**Exercise description**
In the listing below, find the line containing "a thing with" and the line containing "scene.view_settings.use_white_balance |= len(values)". Repeat exactly those two lines and every line between them, nothing more.

········

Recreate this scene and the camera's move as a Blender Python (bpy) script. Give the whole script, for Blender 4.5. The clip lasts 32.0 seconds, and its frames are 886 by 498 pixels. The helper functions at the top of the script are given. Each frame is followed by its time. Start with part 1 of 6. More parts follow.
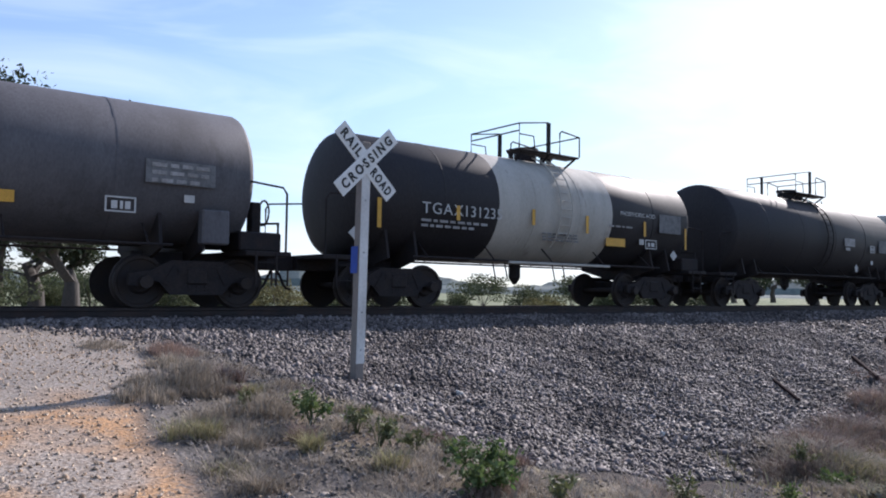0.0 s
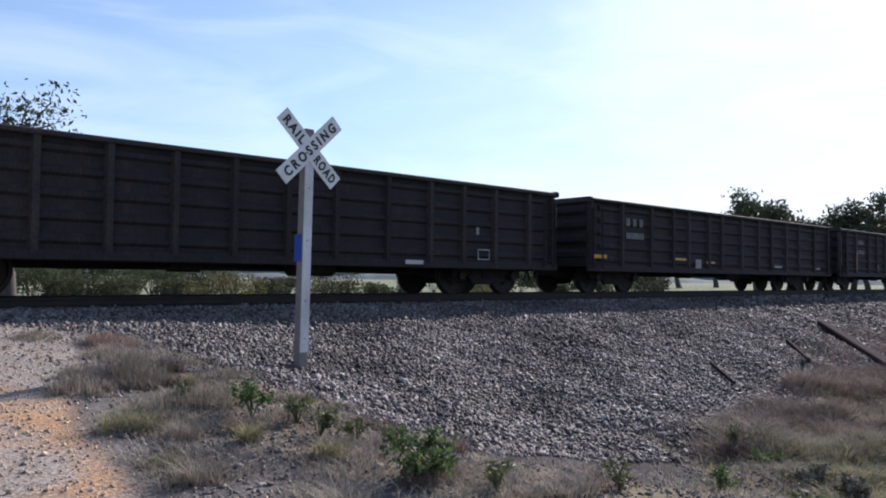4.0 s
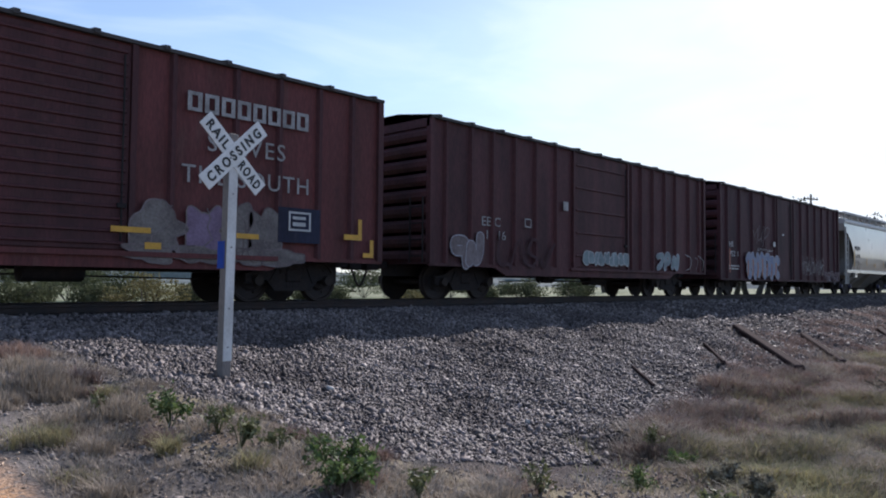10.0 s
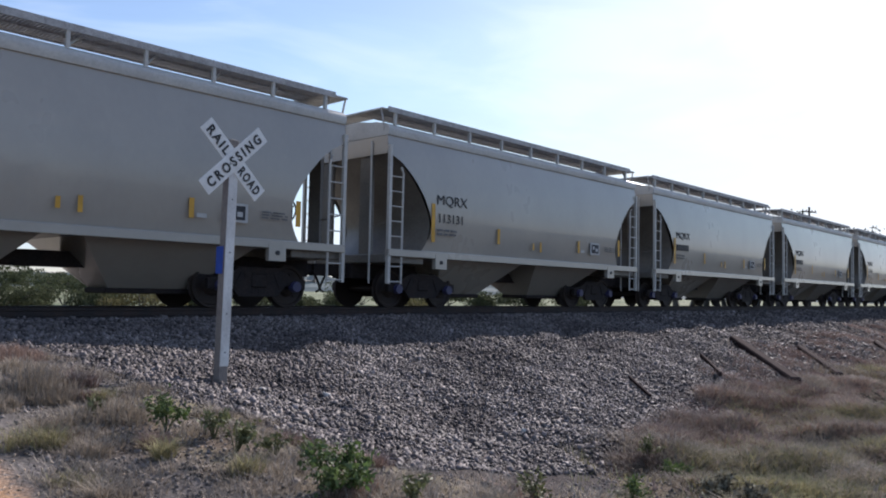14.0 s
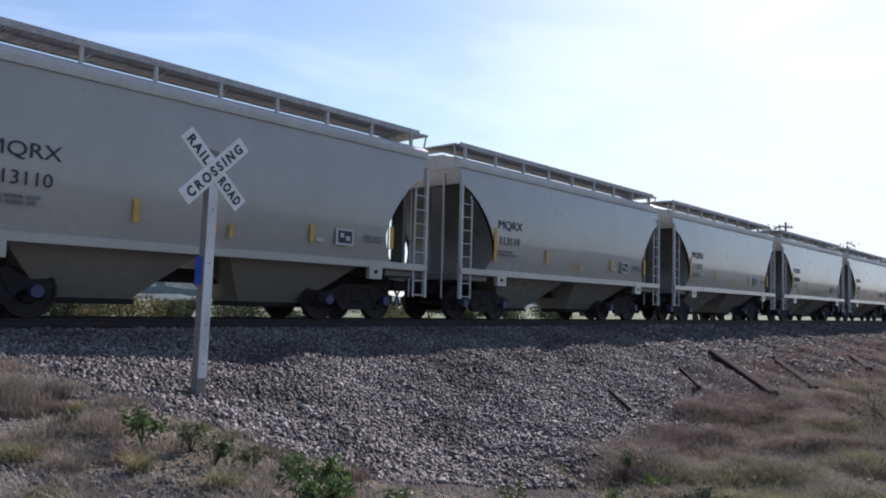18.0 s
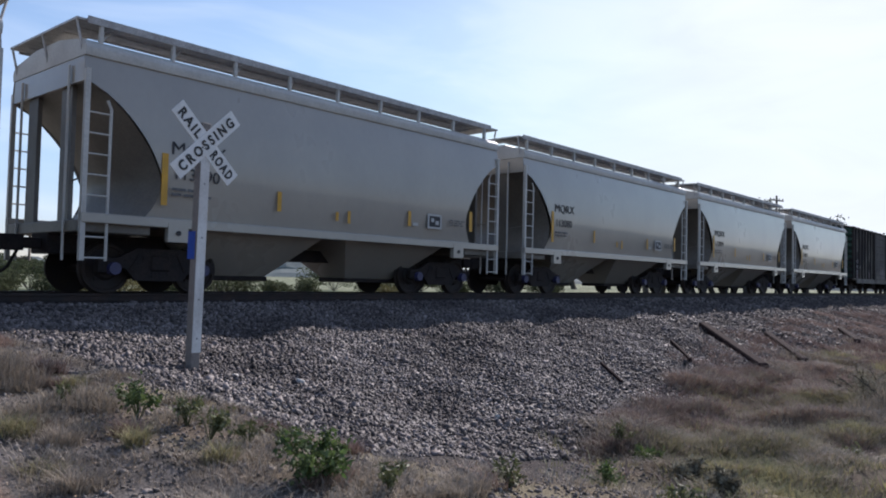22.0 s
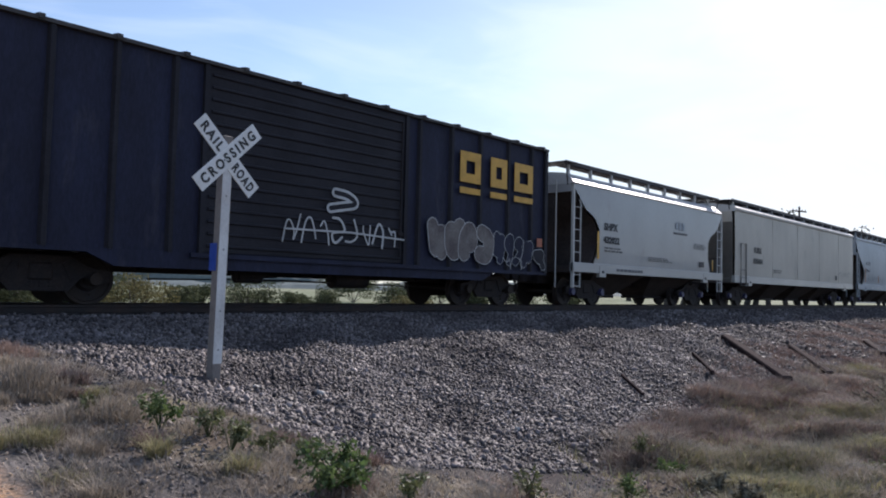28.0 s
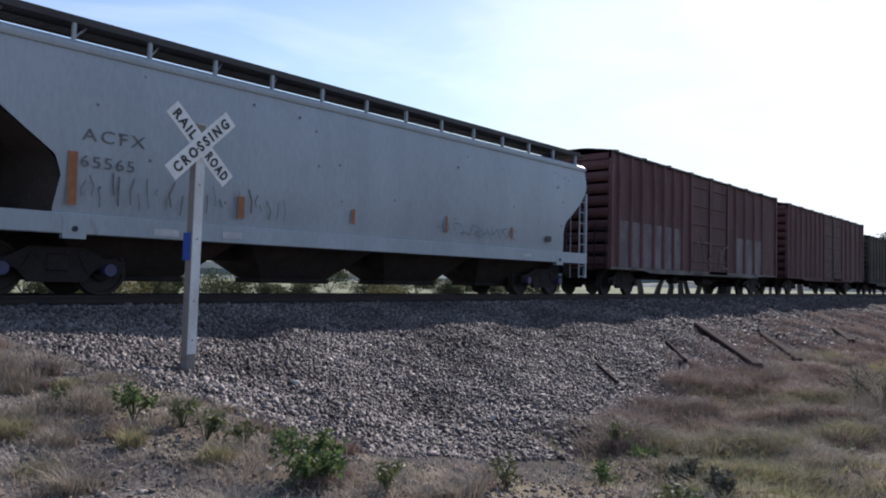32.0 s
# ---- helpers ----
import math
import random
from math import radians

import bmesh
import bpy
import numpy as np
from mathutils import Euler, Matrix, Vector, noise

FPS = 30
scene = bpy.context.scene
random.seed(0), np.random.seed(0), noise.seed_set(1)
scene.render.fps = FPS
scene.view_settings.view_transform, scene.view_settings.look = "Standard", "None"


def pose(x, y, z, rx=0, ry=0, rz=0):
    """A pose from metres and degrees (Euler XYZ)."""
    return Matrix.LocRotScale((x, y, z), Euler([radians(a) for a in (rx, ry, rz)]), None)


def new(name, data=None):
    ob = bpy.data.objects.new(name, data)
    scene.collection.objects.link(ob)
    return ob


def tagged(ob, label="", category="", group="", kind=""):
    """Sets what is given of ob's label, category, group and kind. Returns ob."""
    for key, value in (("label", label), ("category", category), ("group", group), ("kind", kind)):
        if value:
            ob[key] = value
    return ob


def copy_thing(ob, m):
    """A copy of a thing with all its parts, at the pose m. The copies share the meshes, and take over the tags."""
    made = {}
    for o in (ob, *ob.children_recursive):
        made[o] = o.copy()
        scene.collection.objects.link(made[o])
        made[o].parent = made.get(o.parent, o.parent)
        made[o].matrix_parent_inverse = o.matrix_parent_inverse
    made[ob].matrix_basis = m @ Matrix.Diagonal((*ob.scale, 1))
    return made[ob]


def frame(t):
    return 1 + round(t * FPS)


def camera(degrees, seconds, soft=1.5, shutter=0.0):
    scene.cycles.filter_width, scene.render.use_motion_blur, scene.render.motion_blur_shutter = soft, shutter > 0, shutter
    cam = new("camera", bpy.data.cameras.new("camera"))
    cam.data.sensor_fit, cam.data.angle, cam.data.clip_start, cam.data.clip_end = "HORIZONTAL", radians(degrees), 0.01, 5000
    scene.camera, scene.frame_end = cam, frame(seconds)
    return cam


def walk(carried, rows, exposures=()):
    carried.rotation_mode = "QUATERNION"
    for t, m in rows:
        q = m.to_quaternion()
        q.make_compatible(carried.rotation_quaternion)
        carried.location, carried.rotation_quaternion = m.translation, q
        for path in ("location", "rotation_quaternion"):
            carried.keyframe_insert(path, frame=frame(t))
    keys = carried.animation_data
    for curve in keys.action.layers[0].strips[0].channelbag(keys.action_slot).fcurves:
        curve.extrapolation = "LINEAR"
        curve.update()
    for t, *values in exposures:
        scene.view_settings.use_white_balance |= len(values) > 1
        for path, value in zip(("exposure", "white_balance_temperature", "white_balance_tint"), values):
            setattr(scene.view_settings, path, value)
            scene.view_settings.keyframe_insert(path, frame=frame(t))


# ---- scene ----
cam = camera(60.7, 32.0, soft=1.95)
# seconds, eye, then yaw, pitch and lean in degrees
PATH = [
    (0, 0.148, 0.120, 0.408, -37.72, 3.13, 0.82),
    (0.5, 0.154, 0.145, 0.403, -38.88, 2.94, 1.17),
    (1, 0.161, 0.114, 0.405, -39.62, 2.55, 0.68),
    (1.5, 0.179, 0.119, 0.414, -39.10, 2.16, 0.15),
    (2, 0.183, 0.130, 0.408, -38.85, 2.42, 0.26),
    (2.5, 0.184, 0.120, 0.403, -38.71, 2.18, 0.82),
    (4.5, 0.209, -0.013, 0.445, -44.99, 2.12, 0.18),
    (5, 0.190, -0.083, 0.453, -56.08, 1.92, -0.64),
    (5.5, 0.166, -0.146, 0.436, -60.59, 0.22, -0.51),
    (6, 0.180, -0.132, 0.433, -57.56, 1.14, 0.34),
    (6.5, 0.198, -0.104, 0.444, -52.76, 1.68, -0.99),
    (7, 0.213, -0.081, 0.445, -51.86, 1.57, 0.17),
    (7.5, 0.218, -0.064, 0.447, -51.09, 2.10, 0.62),
    (8, 0.216, -0.063, 0.452, -49.72, 2.80, 0.61),
    (8.5, 0.216, -0.053, 0.447, -47.98, 2.21, 0.58),
    (9, 0.213, -0.024, 0.445, -46.51, 2.44, 0.20),
    (9.5, 0.213, -0.040, 0.454, -46.59, 2.56, 0.39),
    (10, 0.216, -0.030, 0.458, -46.64, 2.57, 0.50),
    (10.5, 0.211, -0.038, 0.455, -47.31, 3.34, 0.61),
    (11, 0.210, -0.051, 0.458, -47.96, 3.34, 0.70),
    (11.5, 0.210, -0.055, 0.455, -48.27, 3.11, 0.35),
    (12, 0.210, -0.050, 0.449, -47.85, 2.60, 0.03),
    (12.5, 0.211, -0.045, 0.456, -47.57, 2.79, -0.03),
    (13, 0.212, -0.049, 0.455, -47.43, 2.63, 0.06),
    (13.5, 0.202, -0.058, 0.455, -47.08, 2.91, 1.15),
    (14, 0.199, -0.055, 0.451, -46.74, 3.20, 1.18),
    (14.5, 0.203, -0.036, 0.447, -46.86, 3.32, 0.76),
    (16.5, 0.202, -0.029, 0.450, -47.93, 3.95, 1.52),
    (17, 0.203, -0.024, 0.457, -47.94, 4.12, 1.29),
    (17.5, 0.203, -0.034, 0.452, -48.02, 3.88, 1.55),
    (18, 0.203, -0.033, 0.452, -48.19, 4.15, 1.53),
    (18.5, 0.202, -0.030, 0.456, -48.95, 3.56, 1.50),
    (19, 0.202, -0.034, 0.457, -49.08, 3.30, 1.62),
    (19.5, 0.197, -0.039, 0.456, -49.55, 3.07, 1.54),
    (20, 0.189, -0.038, 0.452, -50.62, 3.10, 1.61),
    (20.5, 0.173, -0.051, 0.450, -53.12, 2.19, 0.73),
    (21, 0.175, -0.040, 0.454, -52.22, 2.50, 1.74),
    (21.5, 0.182, -0.040, 0.454, -51.55, 2.25, 1.57),
    (22, 0.194, -0.008, 0.458, -48.86, 2.18, 1.39),
    (22.5, 0.203, 0.009, 0.455, -46.39, 2.53, 1.81),
    (23, 0.207, 0.009, 0.456, -44.25, 2.60, 2.15),
    (23.5, 0.202, 0.000, 0.461, -44.59, 2.94, 2.47),
    (24, 0.186, -0.006, 0.453, -44.62, 2.63, 1.78),
    (24.5, 0.175, -0.009, 0.446, -44.19, 2.22, 1.83),
    (25, 0.181, -0.011, 0.448, -45.15, 2.96, 1.77),
    (25.5, 0.183, -0.017, 0.453, -47.33, 3.14, 1.66),
    (26, 0.187, 0.002, 0.452, -46.99, 3.40, 1.57),
    (26.5, 0.182, -0.006, 0.451, -47.98, 3.16, 2.13),
    (28.5, 0.187, -0.005, 0.453, -47.24, 3.12, 1.22),
    (29, 0.186, -0.007, 0.457, -47.50, 3.52, 1.35),
    (29.5, 0.195, -0.009, 0.454, -47.86, 3.53, 1.21),
    (30, 0.194, -0.031, 0.459, -48.06, 3.50, 1.16),
    (30.5, 0.200, -0.027, 0.454, -48.38, 2.69, 1.29),
    (31, 0.192, -0.015, 0.458, -48.46, 2.40, 1.20),
    (31.5, 0.196, -0.013, 0.451, -49.05, 2.39, 1.34),
    (32, 0.188, -0.008, 0.443, -49.22, 2.33, 1.25),
]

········

**The output**
    """A copy of a thing with all its parts, at the pose m. The copies share the meshes, and take over the tags."""
    made = {}
    for o in (ob, *ob.children_recursive):
        made[o] = o.copy()
        scene.collection.objects.link(made[o])
        made[o].parent = made.get(o.parent, o.parent)
        made[o].matrix_parent_inverse = o.matrix_parent_inverse
    made[ob].matrix_basis = m @ Matrix.Diagonal((*ob.scale, 1))
    return made[ob]


def frame(t):
    return 1 + round(t * FPS)


def camera(degrees, seconds, soft=1.5, shutter=0.0):
    scene.cycles.filter_width, scene.render.use_motion_blur, scene.render.motion_blur_shutter = soft, shutter > 0, shutter
    cam = new("camera", bpy.data.cameras.new("camera"))
    cam.data.sensor_fit, cam.data.angle, cam.data.clip_start, cam.data.clip_end = "HORIZONTAL", radians(degrees), 0.01, 5000
    scene.camera, scene.frame_end = cam, frame(seconds)
    return cam


def walk(carried, rows, exposures=()):
    carried.rotation_mode = "QUATERNION"
    for t, m in rows:
        q = m.to_quaternion()
        q.make_compatible(carried.rotation_quaternion)
        carried.location, carried.rotation_quaternion = m.translation, q
        for path in ("location", "rotation_quaternion"):
            carried.keyframe_insert(path, frame=frame(t))
    keys = carried.animation_data
    for curve in keys.action.layers[0].strips[0].channelbag(keys.action_slot).fcurves:
        curve.extrapolation = "LINEAR"
        curve.update()
    for t, *values in exposures:
        scene.view_settings.use_white_balance |= len(values) > 1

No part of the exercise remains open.